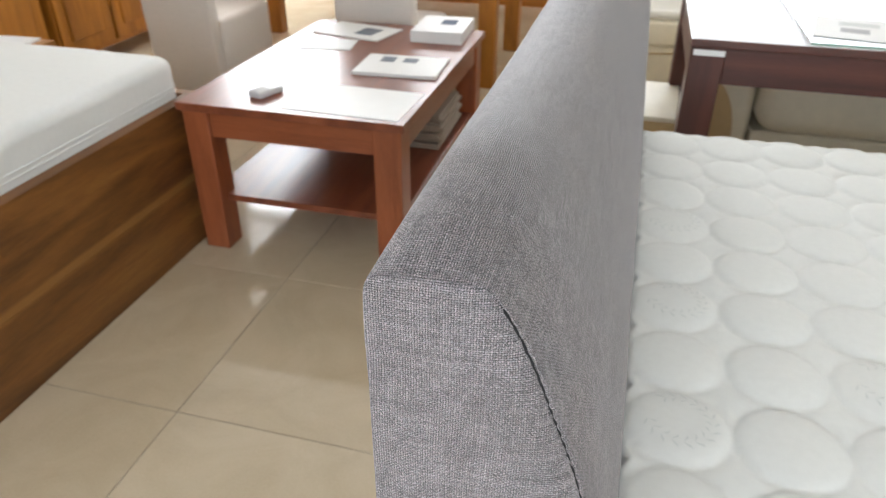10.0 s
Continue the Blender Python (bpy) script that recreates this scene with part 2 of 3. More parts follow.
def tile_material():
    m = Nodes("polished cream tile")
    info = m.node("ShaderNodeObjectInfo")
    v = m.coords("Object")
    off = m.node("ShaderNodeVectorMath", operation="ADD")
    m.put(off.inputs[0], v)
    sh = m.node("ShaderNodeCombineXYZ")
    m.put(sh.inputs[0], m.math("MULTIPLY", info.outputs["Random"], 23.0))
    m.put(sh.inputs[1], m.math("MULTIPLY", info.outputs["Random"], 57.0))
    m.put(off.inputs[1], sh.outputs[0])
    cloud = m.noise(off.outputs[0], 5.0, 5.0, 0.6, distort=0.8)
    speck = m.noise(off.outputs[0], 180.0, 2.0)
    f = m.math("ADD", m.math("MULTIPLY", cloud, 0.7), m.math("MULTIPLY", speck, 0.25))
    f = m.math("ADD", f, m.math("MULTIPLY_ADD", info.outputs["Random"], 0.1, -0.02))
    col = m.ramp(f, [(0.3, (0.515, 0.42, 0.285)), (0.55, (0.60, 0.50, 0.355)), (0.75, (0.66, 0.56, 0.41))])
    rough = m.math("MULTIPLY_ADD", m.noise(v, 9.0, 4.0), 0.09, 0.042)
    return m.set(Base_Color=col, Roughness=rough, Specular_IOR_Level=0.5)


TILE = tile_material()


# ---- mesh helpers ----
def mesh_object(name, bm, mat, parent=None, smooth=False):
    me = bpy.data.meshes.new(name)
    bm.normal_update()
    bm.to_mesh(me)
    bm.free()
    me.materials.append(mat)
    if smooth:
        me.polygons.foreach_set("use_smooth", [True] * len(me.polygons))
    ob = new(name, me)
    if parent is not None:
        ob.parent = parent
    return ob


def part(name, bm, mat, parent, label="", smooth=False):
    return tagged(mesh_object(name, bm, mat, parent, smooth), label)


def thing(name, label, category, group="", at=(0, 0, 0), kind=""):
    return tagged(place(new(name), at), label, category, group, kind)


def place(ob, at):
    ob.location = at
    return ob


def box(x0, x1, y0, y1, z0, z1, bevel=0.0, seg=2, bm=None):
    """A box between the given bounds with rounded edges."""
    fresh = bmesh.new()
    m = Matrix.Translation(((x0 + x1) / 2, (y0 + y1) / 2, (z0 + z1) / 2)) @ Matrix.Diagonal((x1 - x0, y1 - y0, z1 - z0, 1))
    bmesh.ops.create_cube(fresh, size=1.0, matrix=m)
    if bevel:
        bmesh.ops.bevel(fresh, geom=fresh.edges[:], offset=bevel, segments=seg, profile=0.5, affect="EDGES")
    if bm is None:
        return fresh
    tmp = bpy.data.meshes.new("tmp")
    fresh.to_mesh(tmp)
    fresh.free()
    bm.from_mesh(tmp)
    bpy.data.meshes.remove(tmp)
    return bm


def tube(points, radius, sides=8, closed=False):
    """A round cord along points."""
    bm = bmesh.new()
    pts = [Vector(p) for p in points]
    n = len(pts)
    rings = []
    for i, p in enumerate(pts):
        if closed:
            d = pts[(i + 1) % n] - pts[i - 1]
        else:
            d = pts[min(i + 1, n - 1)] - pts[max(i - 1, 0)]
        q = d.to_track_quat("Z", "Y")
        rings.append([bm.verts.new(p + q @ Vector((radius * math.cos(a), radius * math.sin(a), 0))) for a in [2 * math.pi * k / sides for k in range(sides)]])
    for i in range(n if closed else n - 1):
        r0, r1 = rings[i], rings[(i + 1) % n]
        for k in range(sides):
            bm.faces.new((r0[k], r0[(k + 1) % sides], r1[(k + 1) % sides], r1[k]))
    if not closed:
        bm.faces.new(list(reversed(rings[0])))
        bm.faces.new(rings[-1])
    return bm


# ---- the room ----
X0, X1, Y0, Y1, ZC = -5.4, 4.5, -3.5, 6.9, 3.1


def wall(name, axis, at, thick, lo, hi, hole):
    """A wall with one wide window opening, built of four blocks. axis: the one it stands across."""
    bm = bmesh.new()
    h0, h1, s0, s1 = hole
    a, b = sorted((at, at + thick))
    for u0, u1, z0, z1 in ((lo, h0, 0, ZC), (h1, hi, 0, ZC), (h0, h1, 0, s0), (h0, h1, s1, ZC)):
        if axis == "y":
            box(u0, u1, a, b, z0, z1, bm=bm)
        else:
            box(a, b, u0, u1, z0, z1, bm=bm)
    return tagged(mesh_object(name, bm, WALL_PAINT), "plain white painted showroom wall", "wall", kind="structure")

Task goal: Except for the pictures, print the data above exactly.

Exercise result:
10.0 s
Continue the Blender Python (bpy) script that recreates this scene with part 2 of 3. More parts follow.
def tile_material():
    m = Nodes("polished cream tile")
    info = m.node("ShaderNodeObjectInfo")
    v = m.coords("Object")
    off = m.node("ShaderNodeVectorMath", operation="ADD")
    m.put(off.inputs[0], v)
    sh = m.node("ShaderNodeCombineXYZ")
    m.put(sh.inputs[0], m.math("MULTIPLY", info.outputs["Random"], 23.0))
    m.put(sh.inputs[1], m.math("MULTIPLY", info.outputs["Random"], 57.0))
    m.put(off.inputs[1], sh.outputs[0])
    cloud = m.noise(off.outputs[0], 5.0, 5.0, 0.6, distort=0.8)
    speck = m.noise(off.outputs[0], 180.0, 2.0)
    f = m.math("ADD", m.math("MULTIPLY", cloud, 0.7), m.math("MULTIPLY", speck, 0.25))
    f = m.math("ADD", f, m.math("MULTIPLY_ADD", info.outputs["Random"], 0.1, -0.02))
    col = m.ramp(f, [(0.3, (0.515, 0.42, 0.285)), (0.55, (0.60, 0.50, 0.355)), (0.75, (0.66, 0.56, 0.41))])
    rough = m.math("MULTIPLY_ADD", m.noise(v, 9.0, 4.0), 0.09, 0.042)
    return m.set(Base_Color=col, Roughness=rough, Specular_IOR_Level=0.5)


TILE = tile_material()


# ---- mesh helpers ----
def mesh_object(name, bm, mat, parent=None, smooth=False):
    me = bpy.data.meshes.new(name)
    bm.normal_update()
    bm.to_mesh(me)
    bm.free()
    me.materials.append(mat)
    if smooth:
        me.polygons.foreach_set("use_smooth", [True] * len(me.polygons))
    ob = new(name, me)
    if parent is not None:
        ob.parent = parent
    return ob


def part(name, bm, mat, parent, label="", smooth=False):
    return tagged(mesh_object(name, bm, mat, parent, smooth), label)


def thing(name, label, category, group="", at=(0, 0, 0), kind=""):
    return tagged(place(new(name), at), label, category, group, kind)


def place(ob, at):
    ob.location = at
    return ob


def box(x0, x1, y0, y1, z0, z1, bevel=0.0, seg=2, bm=None):
    """A box between the given bounds with rounded edges."""
    fresh = bmesh.new()
    m = Matrix.Translation(((x0 + x1) / 2, (y0 + y1) / 2, (z0 + z1) / 2)) @ Matrix.Diagonal((x1 - x0, y1 - y0, z1 - z0, 1))
    bmesh.ops.create_cube(fresh, size=1.0, matrix=m)
    if bevel:
        bmesh.ops.bevel(fresh, geom=fresh.edges[:], offset=bevel, segments=seg, profile=0.5, affect="EDGES")
    if bm is None:
        return fresh
    tmp = bpy.data.meshes.new("tmp")
    fresh.to_mesh(tmp)
    fresh.free()
    bm.from_mesh(tmp)
    bpy.data.meshes.remove(tmp)
    return bm


def tube(points, radius, sides=8, closed=False):
    """A round cord along points."""
    bm = bmesh.new()
    pts = [Vector(p) for p in points]
    n = len(pts)
    rings = []
    for i, p in enumerate(pts):
        if closed:
            d = pts[(i + 1) % n] - pts[i - 1]
        else:
            d = pts[min(i + 1, n - 1)] - pts[max(i - 1, 0)]
        q = d.to_track_quat("Z", "Y")
        rings.append([bm.verts.new(p + q @ Vector((radius * math.cos(a), radius * math.sin(a), 0))) for a in [2 * math.pi * k / sides for k in range(sides)]])
    for i in range(n if closed else n - 1):
        r0, r1 = rings[i], rings[(i + 1) % n]
        for k in range(sides):
            bm.faces.new((r0[k], r0[(k + 1) % sides], r1[(k + 1) % sides], r1[k]))
    if not closed:
        bm.faces.new(list(reversed(rings[0])))
        bm.faces.new(rings[-1])
    return bm


# ---- the room ----
X0, X1, Y0, Y1, ZC = -5.4, 4.5, -3.5, 6.9, 3.1


def wall(name, axis, at, thick, lo, hi, hole):
    """A wall with one wide window opening, built of four blocks. axis: the one it stands across."""
    bm = bmesh.new()
    h0, h1, s0, s1 = hole
    a, b = sorted((at, at + thick))
    for u0, u1, z0, z1 in ((lo, h0, 0, ZC), (h1, hi, 0, ZC), (h0, h1, 0, s0), (h0, h1, s1, ZC)):
        if axis == "y":
            box(u0, u1, a, b, z0, z1, bm=bm)
        else:
            box(a, b, u0, u1, z0, z1, bm=bm)
    return tagged(mesh_object(name, bm, WALL_PAINT), "plain white painted showroom wall", "wall", kind="structure")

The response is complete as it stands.